The collection of information about a schema, its structure, connection details and defined extraction rules is called an extraction set. An extraction set is built and maintained by the DataBee Set Designer application.
Physically, extraction sets are stored on disk as standard XML text file. So yes, technically the extraction set files are user editable via a text editor. Please be aware that making manual adjustments is unsupported - the Set Designer application is the only supported solution. We do recognize that situations may sometimes arise where a quick search and replace on the extraction set file may save hours of work. If you do edit the extraction set files by hand, be sure to save a backup copy first and perhaps email Support@DataBee.com for some advice before proceeding.

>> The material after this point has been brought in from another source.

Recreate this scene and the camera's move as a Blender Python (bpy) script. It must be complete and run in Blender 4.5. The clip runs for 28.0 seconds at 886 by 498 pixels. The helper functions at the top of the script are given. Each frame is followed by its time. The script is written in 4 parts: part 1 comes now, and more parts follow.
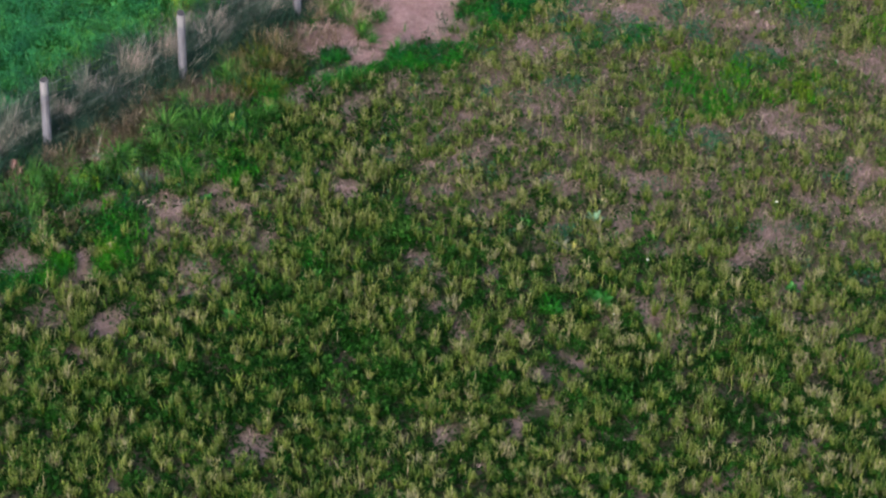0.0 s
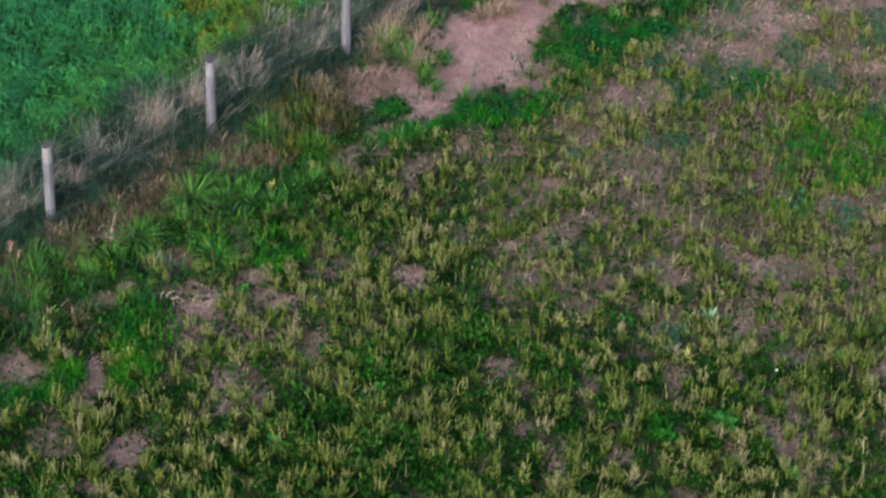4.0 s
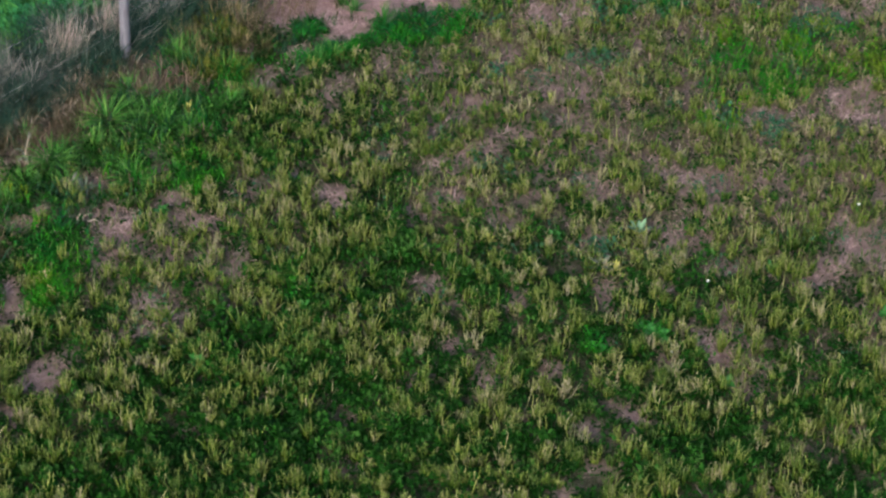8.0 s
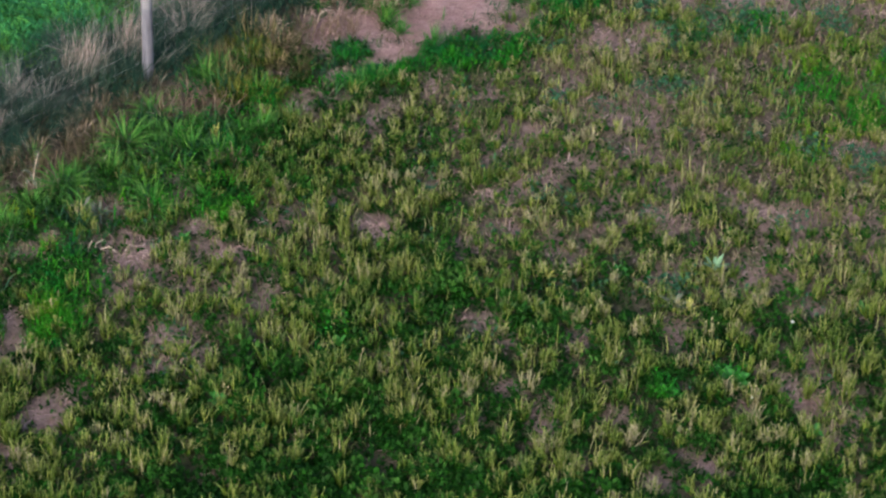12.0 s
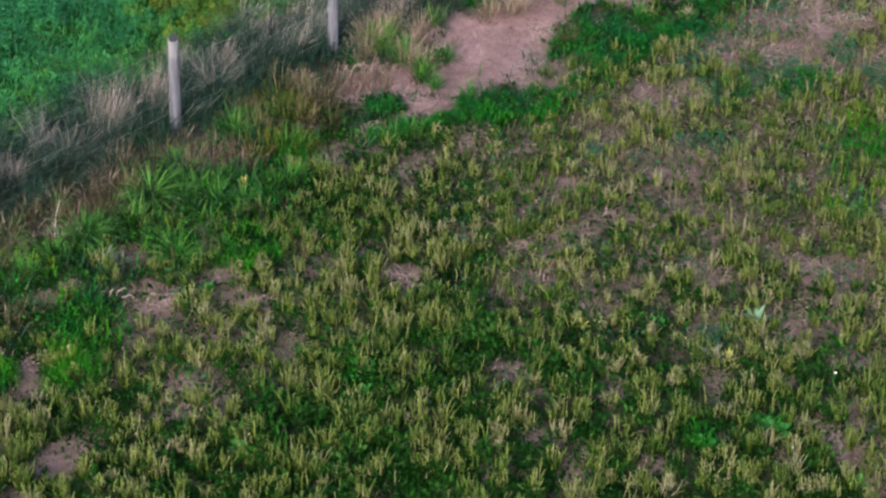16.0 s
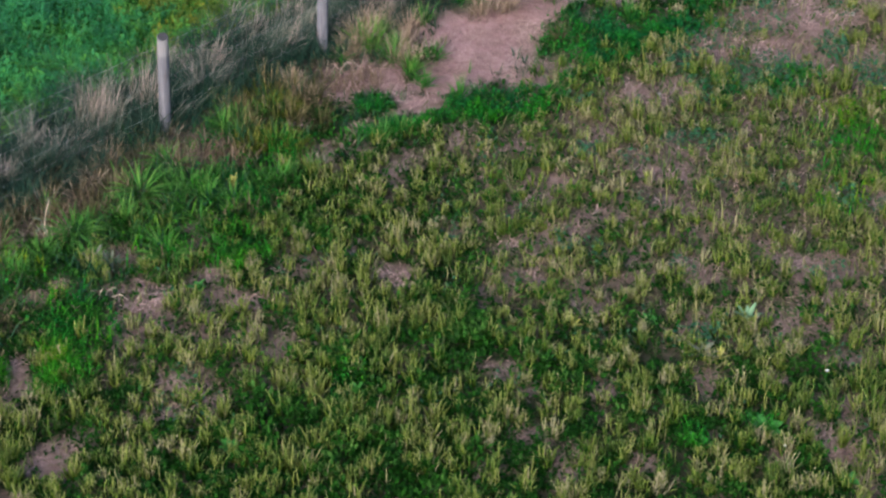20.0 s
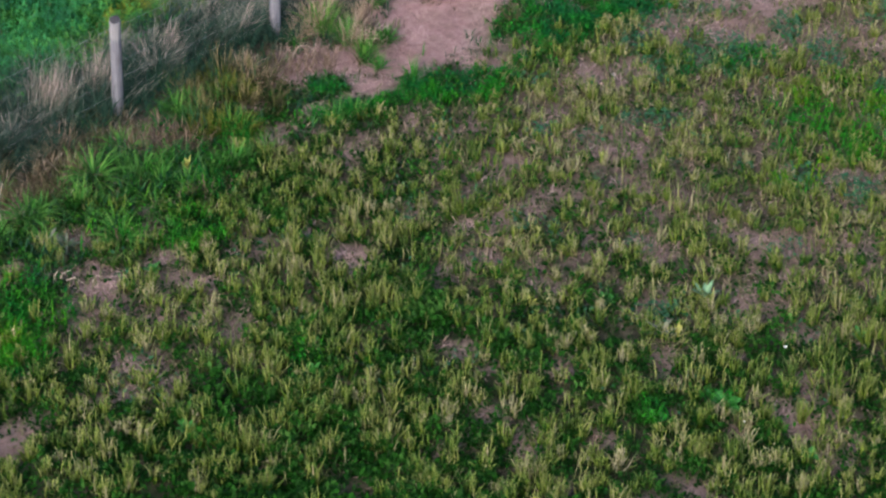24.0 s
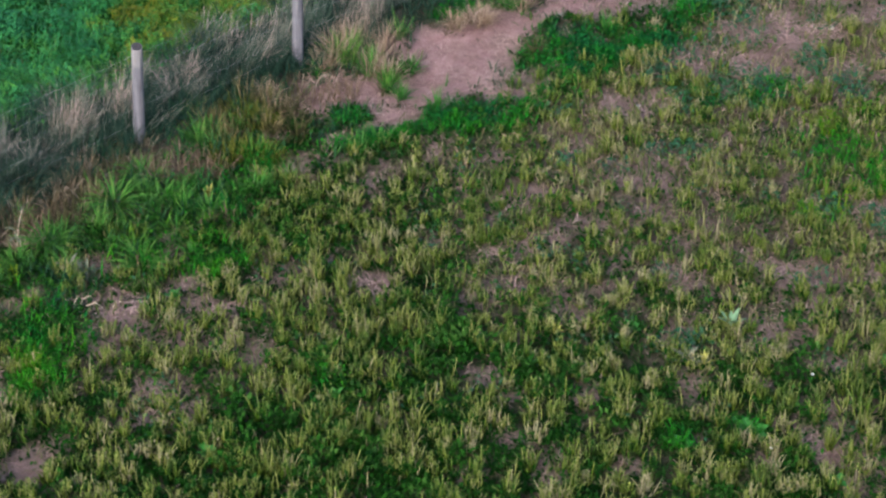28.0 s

Extraction sets are built with the DataBee Set Designer application and executed with the Set Extractor application. The two tools work together and communicate with each other. For example, if an extraction set is open in both the Set Designer and Set Extractor and an extract is run to completion, then the Set Designer will automatically update its extracted row count statistics with the results of the run. In other words, if the two applications have the same extraction set open, the Set Extractor will automatically update the Set Designer with the most recent statistics. This makes it easy to use the pair of applications together to iteratively build a set of extraction rules.
The recommended method of building an extraction set is to:
The list above is just a summary. The DataBee Quick Start Guide provides a detailed, practical, step-by-step walk through of the iterative DataBee design and extract methodology. Besides discussing the most effective method of building an extraction set (hint: do NOT add dozens of rules at once and hope for the best), the Quick Start Guide includes links to tutorials and help files which will demonstrate the many tools supplied with DataBee and the techniques for using them. The Extraction and Load Process help file provides a summary the subset database creation and population process.
As discussed above, an extraction set is a container for the connection information, table/index/foreign key structure details and for the extraction rules which define the relationships between tables and the data which must be extracted. All of this information is encoded in the extraction set in the form of rules.
One key rule, called a Controller Rule, describes the schema from which the data will be extracted. The Rule Controller also contains the schema structure (tables, indexes foreign keys) and has dependent rules which describe the extraction relationships. Every extraction set has at least one Rule Controller (you can have more than one). Every other type of extraction rule has a parent Rule Controller and will execute in the schema defined within that Rule Controller.
The following is a brief summary of the rules which can be configured in an extraction set. Each rule has its own detailed help file and a slightly longer summary can be found on the New Extraction Rule Form help page.
The execution of an extraction set proceeds in three distinct stages. Each stage contains specific types of rule and the stage to which the rule belongs is listed beside the other rule information on the Extraction Rules tab of the Set Designer and Set Extractor. All rules within any one executing extraction set stage must complete before the next stage will begin. Rules from different stages will never execute simultaneously.
An Example of Extraction Rule Stages
The Set Extractor application is multi-threaded and will execute rules simultaneously. It can, and will, run multiple rules simultaneously. The number of rules which can run in parallel is determined by the Number of Extraction Threads setting on the Misc. Setup tab. Unless strictly specified (see below), each extraction rule is considered by the DataBee software to be an independent entity and its order of execution is not guaranteed.
Other than for performance reasons, it does not matter if All Rows and Where Clause rules execute simultaneously in stage 1. In fact parallel execution to be encouraged because it reduces the elapsed time of the extraction run. However, Command Rules can be configured to perform actions which are based on the assumption that other Command rules have previously completed their tasks. An example of this is the creation and population of a temporary table. The Command rule which creates the table must complete before the rule which populates the temporary table begins to execute. If it does not, then an error will occur - the rule will be attempting to populate a table which does not yet exist. Clearly two such rules can never be scheduled to execute at the same time.
An Example of Stage 1 Rule Blocks
Since the rules in Stage 1 can, and will, execute in parallel the DataBee software implements a concept called Rule Blocks to explicitly control the execution order. A rule block is the two-digit numeric prefix listed before the rule number. Rule blocks are processed in strict numeric order and all rules in a given rule block will complete before any rule in the next highest rule block begins. Inside a rule block the rules execute in random order as determined by the optimization routines and the availability of worker threads.
In the image above, seven stage 1 rules are listed. The All Rows rules are all in rule block 01 - they will execute in parallel up to the limit set by the number of extraction threads. Because they are in rule block 01 all of these rules will complete before any rules in the next highest rule block (rule block 10 in this example) begin to execute. The chain of rules 10-0015, 20-0016, 30-0017 and 40-0018 will all execute sequentially one after the other because they are in separate rule blocks. This ensures (as noted by the rule comments) that the temporary table is created before its indexes are built and analyzed.
Note that only stage 1 and stage 3 rules can have user configured rule blocks. The Table-To-Table rules in stage 2 are scheduled as required by the Set Extractor application and are always listed with rule blocks of fk or tt which indicates if they are derived from a foreign key or were manually implemented.